Тусулакчи искоса подмигивал, указывая на кундуя, и когда тот отъехал от нас подогнать какого-то отсталого от стада верблюда, он, с усмешкой, обратился ко мне:
– Жертва! Какая это жертва? Человек сотня из хошуна соберутся к горе, да заколют барана, а потом поскачут на лошадях, друг с дружкой сцепятся в борьбу, да и разойдутся. Вот у нас, так другое дело!
– А что у вас?
– А разве не слышали про гору Гентей?
– Слышал, да в толк не возьму; как было-то дело?
– Чингис-хан тут охотился, истомился, пить захотел, а чаши не было; людишки где-то поотстали или растерялись в лесу; вот он и думает, как ему быть? Смотрит, а чаша перед ним, чаша как раз по нем: видно с неба свалилась.
– Ты видел? – спросил я.
Тусулакчи отвечал не заикнувшись: видел! И потом описал ее: будет ведер в 15, сделана из смеси желтой и красной меди и чугуна. Когда в ней приносят жертвы, так сам Амбань-бейсэ приезжает, а известно, что только на Хан-оле присутствует он при жертвоприношении. Да еще что говорят? Не надо и жертвы нести, – придут на гору, а чаша уже полна и молока, и чаю, и сластей; а кто наполняет ее – неизвестно! Только смотрят, на какую сторону перельется молоко, в той стороне и благодать в тот год!
– Подлинно диво! – заметил я.
Гентей – слово маньчжурское, означает удивительный; речка Харзиту, составляющая один из притоков священной у монголов Толы, берет начало из нее. Онон и Керелун, славный рождением и первыми подвигами на берегах его Чингисхана, вытекают из Гентейского хребта, из гор Телерцзидаба. Обе реки, потом, уходят на восток и составляют вершины Амура; Керелун, под названием Аргуни (Эргуне по-монгольски), соединяется с Шилкой, и служит границей между Россией и Китаем.
Степь еще не успела вполне развернуться, разгуляться; туманная полоса, давно вырезавшаяся на ярко освещенном восточном горизонте, мало-помалу определялась, принимала формы и образы отдельной горы по мере того, как мы подымались все выше и выше, приближаясь к ней; караван наш расположился у подошвы, под ее затишьем, на ключе Боро-худжир. Кумирня, в которой приносят молитвы и жертвы горе, осталась невдалеке, позади нас.
От самого Дархана до Шара-шароту, дорога пересекается частыми увалами; почва все еще взволнована небольшими горными отрогами; только у станции Шара-шароту вид более степной: грунт земли хрящеватый, дорога – чудное природное шоссе; трава плохая; возле лежащее озеро солоновато и скудно водой; все это принадлежности Гоби.
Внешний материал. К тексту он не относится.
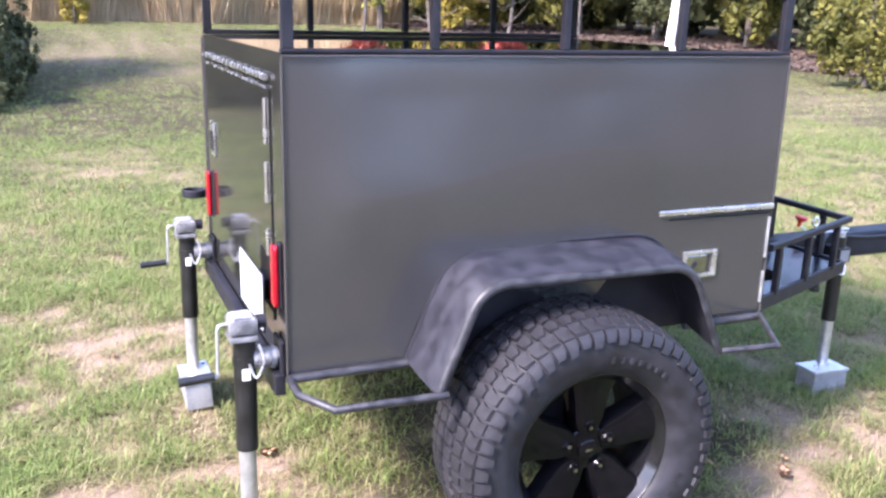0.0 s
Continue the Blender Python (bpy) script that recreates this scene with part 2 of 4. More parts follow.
def square_section(w, h, c=0.003):
    a, b = w / 2, h / 2
    return [(-a + c, -b), (a - c, -b), (a, -b + c), (a, b - c), (a - c, b), (-a + c, b), (-a, b - c), (-a, -b + c)]


def tube(points, r, seg=10):
    return add_sweep(bmesh.new(), points, round_section(r, seg))


def bar(points, w, h=None, c=0.003):
    return add_sweep(bmesh.new(), points, square_section(w, h or w, c))


def add_lathe(bm, profile, m, seg=48, cap=False):
    """Turns a profile of (radius, height) about the z axis of the pose m."""
    rings = []
    for r, h in profile:
        rings.append([bm.verts.new(m @ Vector((r * math.cos(2 * math.pi * i / seg), r * math.sin(2 * math.pi * i / seg), h))) for i in range(seg)])
    for a, b in zip(rings, rings[1:]):
        for i in range(seg):
            bm.faces.new((a[i], a[(i + 1) % seg], b[(i + 1) % seg], b[i]))
    if cap:
        bm.faces.new(rings[0])
        bm.faces.new(rings[-1])
    return bm


def box(lo, hi, bevel=0.003, turn=None):
    return add_box(bmesh.new(), lo, hi, bevel, turn)


def arc(points, r, steps=6):
    """A line with its inner corners rounded."""
    points = [Vector(p) for p in points]
    out = [points[0]]
    for a, b, c in zip(points, points[1:], points[2:]):
        u, v = (a - b), (c - b)
        k = min(r, u.length * 0.45, v.length * 0.45)
        s, e = b + u.normalized() * k, b + v.normalized() * k
        for i in range(steps + 1):
            t = i / steps
            out.append(s * (1 - t) ** 2 + b * (2 * t * (1 - t)) + e * t ** 2)
    return out + [points[-1]]


# ---- lawn: noise, height and dryness ----
GRID = np.random.RandomState(7).rand(256, 256)


def value_noise(x, y):
    xi, yi = np.floor(x).astype(int), np.floor(y).astype(int)
    fx, fy = x - xi, y - yi
    fx, fy = fx * fx * (3 - 2 * fx), fy * fy * (3 - 2 * fy)
    g = lambda a, b: GRID[a % 256, b % 256]
    return (g(xi, yi) * (1 - fx) + g(xi + 1, yi) * fx) * (1 - fy) + (g(xi, yi + 1) * (1 - fx) + g(xi + 1, yi + 1) * fx) * fy


def fbm(x, y, octaves=4):
    total, amp, top = 0.0, 1.0, 0.0
    for o in range(octaves):
        total, top = total + amp * value_noise(x * 2 ** o + 17.3 * o, y * 2 ** o + 5.1 * o), top + amp
        amp *= 0.5
    return total / top


def height(x, y):
    d = np.clip(np.asarray(y, float) - 2.0, 0, None)
    t = np.clip((d - 8.0) / 20.0, 0, 1)
    rise = 0.75 * t * t * (3 - 2 * t)
    near = np.exp(-((np.asarray(x, float) - 1) ** 2 + (np.asarray(y, float) - 0.5) ** 2) / 40)
    lump = 0.03 * np.exp(-((np.asarray(x, float) + 0.1) ** 2 + (np.asarray(y, float) - 1.2) ** 2) / 0.1)
    lump = lump - 0.022 * np.exp(-((np.asarray(x, float) - 2.45) ** 2 + (np.asarray(y, float) - 0.5) ** 2) / 0.25)
    return rise + lump + 0.05 * (fbm(x * 0.35, y * 0.35, 3) - 0.5) * (1 - near) + 0.012 * (fbm(x * 2.1, y * 2.1, 3) - 0.5) * (1 - 0.5 * near)


# bare or straw-dry spots round the trailer and out on the lawn, then fresh tufts and painted shade: x, y, radius,
# strength
BARE = [(1.56, -0.36, 0.26, 0.65), (1.46, -0.20, 0.16, 0.4), (1.66, -0.14, 0.14, 0.4), (1.4, -0.46, 0.14, 0.4), (1.876, 0.238, 0.2, 0.4), (2.254, 0.011, 0.22, 0.45), (-0.4, 0.55, 0.3, 0.25), (-0.086, -0.5, 0.2, 0.2),
        (1.95, -0.12, 0.45, 0.3), (2.7, 0.15, 0.3, 0.3), (0.25, -0.75, 0.3, 0.12), (0.07, 1.08, 0.45, 0.18), (0.25, 0.45, 0.45, 0.12), (1.88, 1.27, 0.3, 0.45)]
STRAWY = [(-1.75, 2.75, 0.5, 0.4), (-0.41, 1.74, 0.4, 0.35), (-0.6, 6.5, 0.8, 0.35), (0.1, 6.4, 0.6, 0.35), (1.84, 2.61, 0.5, 0.5), (1.17, 3.29, 0.45, 0.4), (1.11, 4.67, 0.5, 0.4),
          (2.07, 5.52, 0.5, 0.4), (3.02, 2.94, 0.35, 0.3), (3.36, 2.29, 0.4, 0.35), (3.03, 4.3, 0.5, 0.25), (2.9, 0.9, 0.25, 0.3), (0.6, 17.0, 3.2, 0.2), (1.0, 22.5, 3.5, 0.2), (7.5, 13.0, 3.0, 0.3), (9.5, 11.5, 4.0, 0.35), (6.5, 8.0, 1.8, 0.3)]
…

У станции Шара-шароту такие бедняки нищие, каких мы еще не видали; а что за юрты у них, что за юрты!
Здесь пошли скучные, томительные переговоры с китайскими приставами, напомнившие горькие переговоры у Иро и не совсем приятные в Урге: шла речь о дороге. Надо сказать, что еще прежде отправления миссии, наше правительство сносилось с китайским, относительно перемены дороги. Трибунал внешних сношений уведомил, что впредь миссии наши будут отправляемы по лучшей дороге; но когда мы приехали на место, где дороги расходятся, – одна на аргалинские пески, почти непроходимая, другая, составляющая купеческий тракт, – китайские пристава объявили, что станции для нас выставлены на первой, по примеру прежних лет, и когда я сослался на отзыв Трибунала, пристава очень равнодушно отвечали, что эта-то дорога и есть лучшая. После продолжительных споров, я объявил, что скорее вернусь назад, чем поеду по аргалинской дороге; они должны были согласиться; впрочем, послали гонца в Ургу, с уведомлением обо всем случившемся. Мы жили на месте двое суток, пока распоряжались о переноске станций с одного пути на другой; казаки стреляли турпанов и куликов на озере, а мы собирали халцедоны и сердолики, которых здесь много.